Short problem:
Transcribe the material exactly. Images do not belong in the copy.
------------------------------------------------
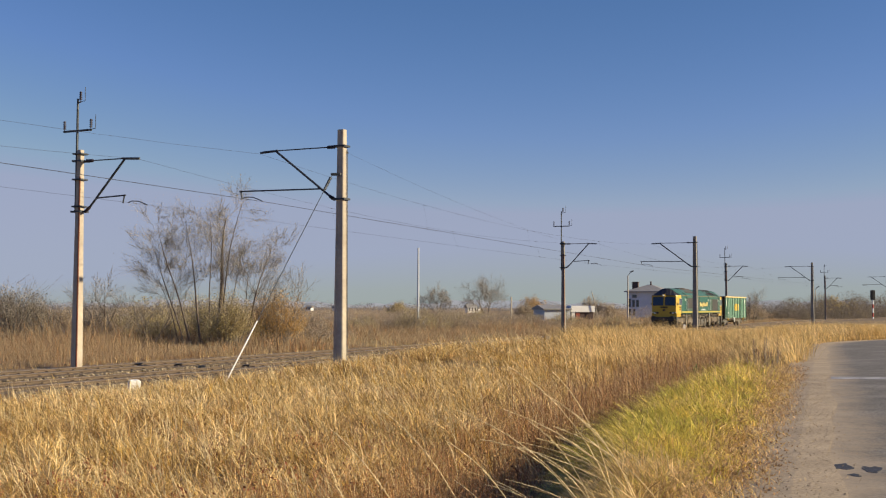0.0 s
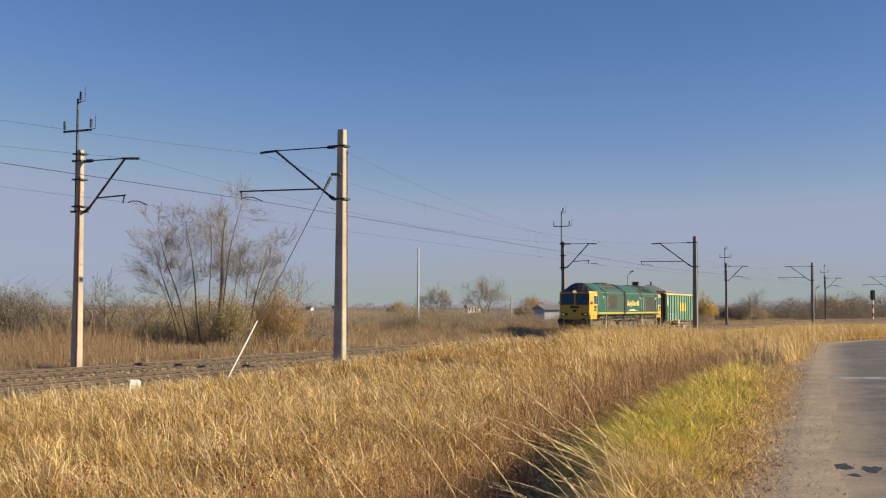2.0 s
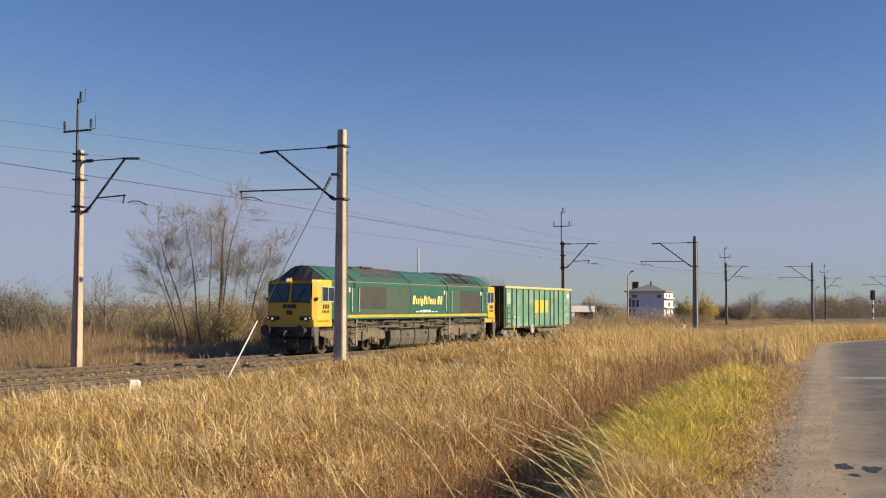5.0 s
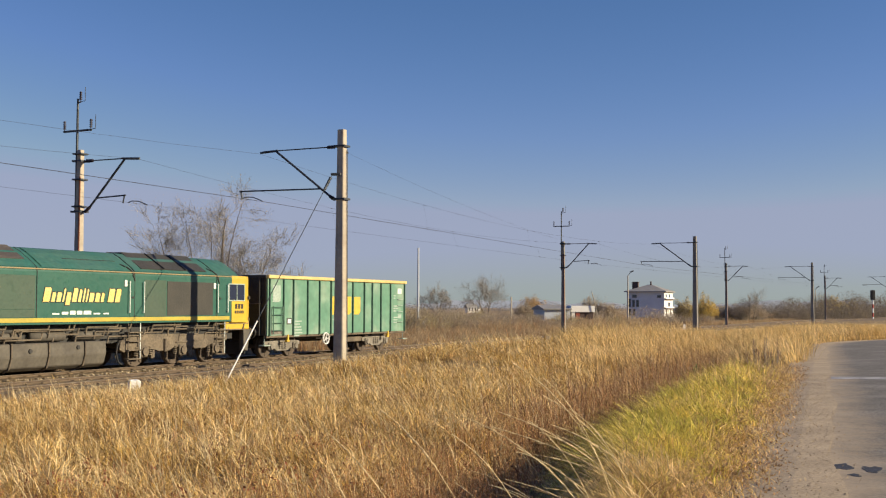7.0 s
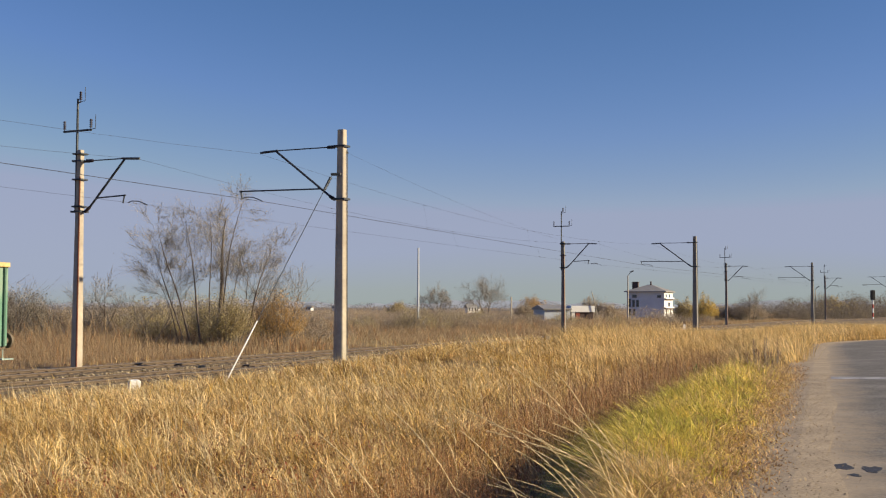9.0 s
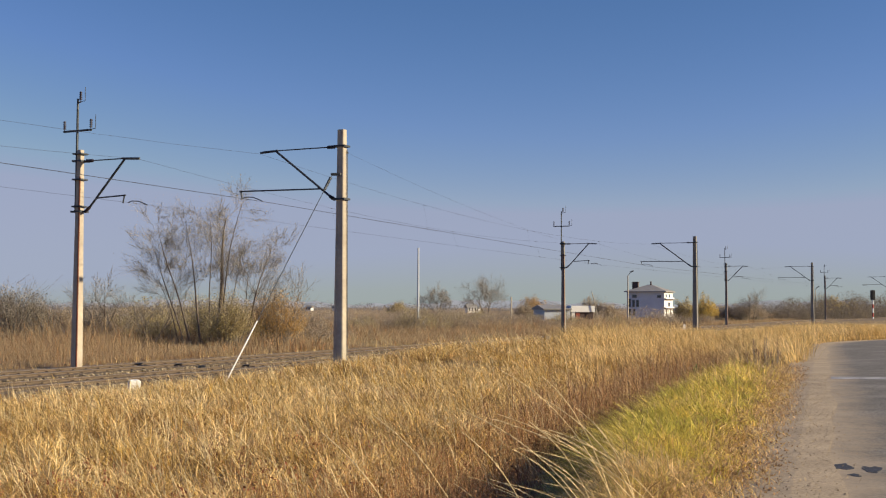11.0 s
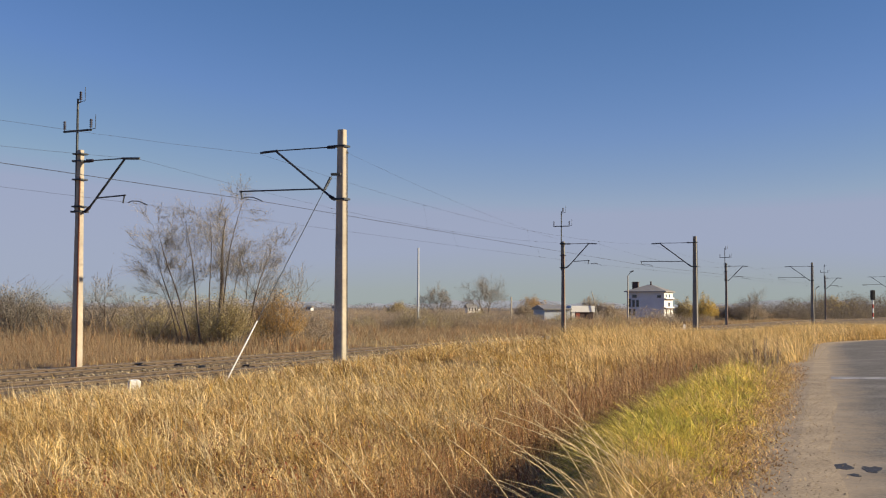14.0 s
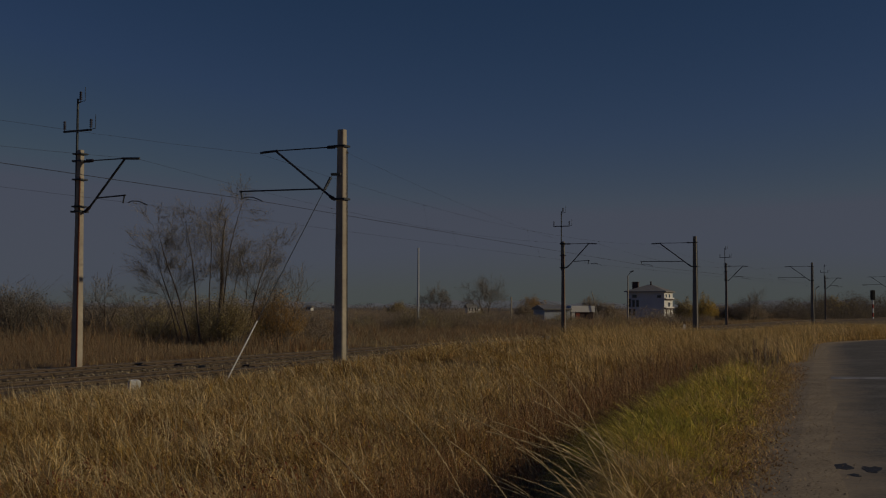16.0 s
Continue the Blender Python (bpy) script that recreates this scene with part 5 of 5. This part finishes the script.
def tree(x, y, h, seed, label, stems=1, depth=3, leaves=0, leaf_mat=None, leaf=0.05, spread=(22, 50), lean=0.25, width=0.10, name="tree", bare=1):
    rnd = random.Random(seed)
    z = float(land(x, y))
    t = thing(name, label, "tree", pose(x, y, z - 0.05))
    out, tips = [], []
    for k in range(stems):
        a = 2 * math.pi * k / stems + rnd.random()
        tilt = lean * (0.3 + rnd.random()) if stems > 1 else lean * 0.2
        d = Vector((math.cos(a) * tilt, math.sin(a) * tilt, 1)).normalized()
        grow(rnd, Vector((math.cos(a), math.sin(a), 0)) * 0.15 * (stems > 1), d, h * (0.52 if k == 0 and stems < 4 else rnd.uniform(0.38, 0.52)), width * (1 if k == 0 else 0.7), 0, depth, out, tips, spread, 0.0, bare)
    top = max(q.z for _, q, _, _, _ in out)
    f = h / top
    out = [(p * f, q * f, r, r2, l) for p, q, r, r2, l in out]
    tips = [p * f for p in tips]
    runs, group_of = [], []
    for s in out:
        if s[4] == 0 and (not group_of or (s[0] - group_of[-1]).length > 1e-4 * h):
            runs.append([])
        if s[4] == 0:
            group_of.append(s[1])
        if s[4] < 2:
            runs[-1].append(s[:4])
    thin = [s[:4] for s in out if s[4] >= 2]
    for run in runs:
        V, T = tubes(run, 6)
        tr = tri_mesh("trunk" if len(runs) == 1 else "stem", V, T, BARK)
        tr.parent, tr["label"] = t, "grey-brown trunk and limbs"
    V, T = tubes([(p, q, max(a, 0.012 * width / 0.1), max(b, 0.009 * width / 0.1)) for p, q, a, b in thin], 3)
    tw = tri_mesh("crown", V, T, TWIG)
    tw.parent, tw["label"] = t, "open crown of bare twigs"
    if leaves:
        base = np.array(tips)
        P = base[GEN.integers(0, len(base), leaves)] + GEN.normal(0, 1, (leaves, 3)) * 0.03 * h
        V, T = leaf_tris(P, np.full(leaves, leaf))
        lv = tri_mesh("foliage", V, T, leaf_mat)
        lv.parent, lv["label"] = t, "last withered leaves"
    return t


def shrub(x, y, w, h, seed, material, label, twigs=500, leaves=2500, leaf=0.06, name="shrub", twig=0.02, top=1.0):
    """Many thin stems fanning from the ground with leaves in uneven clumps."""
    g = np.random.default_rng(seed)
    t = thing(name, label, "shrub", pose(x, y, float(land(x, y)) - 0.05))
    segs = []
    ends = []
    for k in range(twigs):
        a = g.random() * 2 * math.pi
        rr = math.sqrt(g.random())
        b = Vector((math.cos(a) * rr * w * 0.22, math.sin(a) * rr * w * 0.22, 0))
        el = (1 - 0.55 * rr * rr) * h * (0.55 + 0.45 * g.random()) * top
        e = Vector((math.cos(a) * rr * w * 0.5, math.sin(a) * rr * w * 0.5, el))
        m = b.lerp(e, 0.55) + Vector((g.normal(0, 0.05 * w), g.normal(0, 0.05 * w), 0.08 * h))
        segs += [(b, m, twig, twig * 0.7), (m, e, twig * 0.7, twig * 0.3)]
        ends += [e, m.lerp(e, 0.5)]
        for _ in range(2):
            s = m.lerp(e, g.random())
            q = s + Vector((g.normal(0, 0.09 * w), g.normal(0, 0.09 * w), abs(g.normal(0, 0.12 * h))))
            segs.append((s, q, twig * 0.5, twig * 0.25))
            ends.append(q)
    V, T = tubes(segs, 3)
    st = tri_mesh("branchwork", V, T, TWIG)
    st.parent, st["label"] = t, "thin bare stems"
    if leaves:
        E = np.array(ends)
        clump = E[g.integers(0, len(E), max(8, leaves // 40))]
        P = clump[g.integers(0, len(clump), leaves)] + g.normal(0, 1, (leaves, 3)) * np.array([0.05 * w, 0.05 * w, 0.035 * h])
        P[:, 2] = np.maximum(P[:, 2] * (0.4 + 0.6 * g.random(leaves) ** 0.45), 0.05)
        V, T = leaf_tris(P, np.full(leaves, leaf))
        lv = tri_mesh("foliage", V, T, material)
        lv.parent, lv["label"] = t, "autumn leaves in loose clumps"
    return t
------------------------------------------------
Solution to the exercise:
0.0 s
2.0 s
5.0 s
7.0 s
9.0 s
11.0 s
14.0 s
16.0 s
Continue the Blender Python (bpy) script that recreates this scene with part 5 of 5. This part finishes the script.
def tree(x, y, h, seed, label, stems=1, depth=3, leaves=0, leaf_mat=None, leaf=0.05, spread=(22, 50), lean=0.25, width=0.10, name="tree", bare=1):
    rnd = random.Random(seed)
    z = float(land(x, y))
    t = thing(name, label, "tree", pose(x, y, z - 0.05))
    out, tips = [], []
    for k in range(stems):
        a = 2 * math.pi * k / stems + rnd.random()
        tilt = lean * (0.3 + rnd.random()) if stems > 1 else lean * 0.2
        d = Vector((math.cos(a) * tilt, math.sin(a) * tilt, 1)).normalized()
        grow(rnd, Vector((math.cos(a), math.sin(a), 0)) * 0.15 * (stems > 1), d, h * (0.52 if k == 0 and stems < 4 else rnd.uniform(0.38, 0.52)), width * (1 if k == 0 else 0.7), 0, depth, out, tips, spread, 0.0, bare)
    top = max(q.z for _, q, _, _, _ in out)
    f = h / top
    out = [(p * f, q * f, r, r2, l) for p, q, r, r2, l in out]
    tips = [p * f for p in tips]
    runs, group_of = [], []
    for s in out:
        if s[4] == 0 and (not group_of or (s[0] - group_of[-1]).length > 1e-4 * h):
            runs.append([])
        if s[4] == 0:
            group_of.append(s[1])
        if s[4] < 2:
            runs[-1].append(s[:4])
    thin = [s[:4] for s in out if s[4] >= 2]
    for run in runs:
        V, T = tubes(run, 6)
        tr = tri_mesh("trunk" if len(runs) == 1 else "stem", V, T, BARK)
        tr.parent, tr["label"] = t, "grey-brown trunk and limbs"
    V, T = tubes([(p, q, max(a, 0.012 * width / 0.1), max(b, 0.009 * width / 0.1)) for p, q, a, b in thin], 3)
    tw = tri_mesh("crown", V, T, TWIG)
    tw.parent, tw["label"] = t, "open crown of bare twigs"
    if leaves:
        base = np.array(tips)
        P = base[GEN.integers(0, len(base), leaves)] + GEN.normal(0, 1, (leaves, 3)) * 0.03 * h
        V, T = leaf_tris(P, np.full(leaves, leaf))
        lv = tri_mesh("foliage", V, T, leaf_mat)
        lv.parent, lv["label"] = t, "last withered leaves"
    return t


def shrub(x, y, w, h, seed, material, label, twigs=500, leaves=2500, leaf=0.06, name="shrub", twig=0.02, top=1.0):
    """Many thin stems fanning from the ground with leaves in uneven clumps."""
    g = np.random.default_rng(seed)
    t = thing(name, label, "shrub", pose(x, y, float(land(x, y)) - 0.05))
    segs = []
    ends = []
    for k in range(twigs):
        a = g.random() * 2 * math.pi
        rr = math.sqrt(g.random())
        b = Vector((math.cos(a) * rr * w * 0.22, math.sin(a) * rr * w * 0.22, 0))
        el = (1 - 0.55 * rr * rr) * h * (0.55 + 0.45 * g.random()) * top
        e = Vector((math.cos(a) * rr * w * 0.5, math.sin(a) * rr * w * 0.5, el))
        m = b.lerp(e, 0.55) + Vector((g.normal(0, 0.05 * w), g.normal(0, 0.05 * w), 0.08 * h))
        segs += [(b, m, twig, twig * 0.7), (m, e, twig * 0.7, twig * 0.3)]
        ends += [e, m.lerp(e, 0.5)]
        for _ in range(2):
            s = m.lerp(e, g.random())
            q = s + Vector((g.normal(0, 0.09 * w), g.normal(0, 0.09 * w), abs(g.normal(0, 0.12 * h))))
            segs.append((s, q, twig * 0.5, twig * 0.25))
            ends.append(q)
    V, T = tubes(segs, 3)
    st = tri_mesh("branchwork", V, T, TWIG)
    st.parent, st["label"] = t, "thin bare stems"
    if leaves:
        E = np.array(ends)
        clump = E[g.integers(0, len(E), max(8, leaves // 40))]
        P = clump[g.integers(0, len(clump), leaves)] + g.normal(0, 1, (leaves, 3)) * np.array([0.05 * w, 0.05 * w, 0.035 * h])
        P[:, 2] = np.maximum(P[:, 2] * (0.4 + 0.6 * g.random(leaves) ** 0.45), 0.05)
        V, T = leaf_tris(P, np.full(leaves, leaf))
        lv = tri_mesh("foliage", V, T, material)
        lv.parent, lv["label"] = t, "autumn leaves in loose clumps"
    return t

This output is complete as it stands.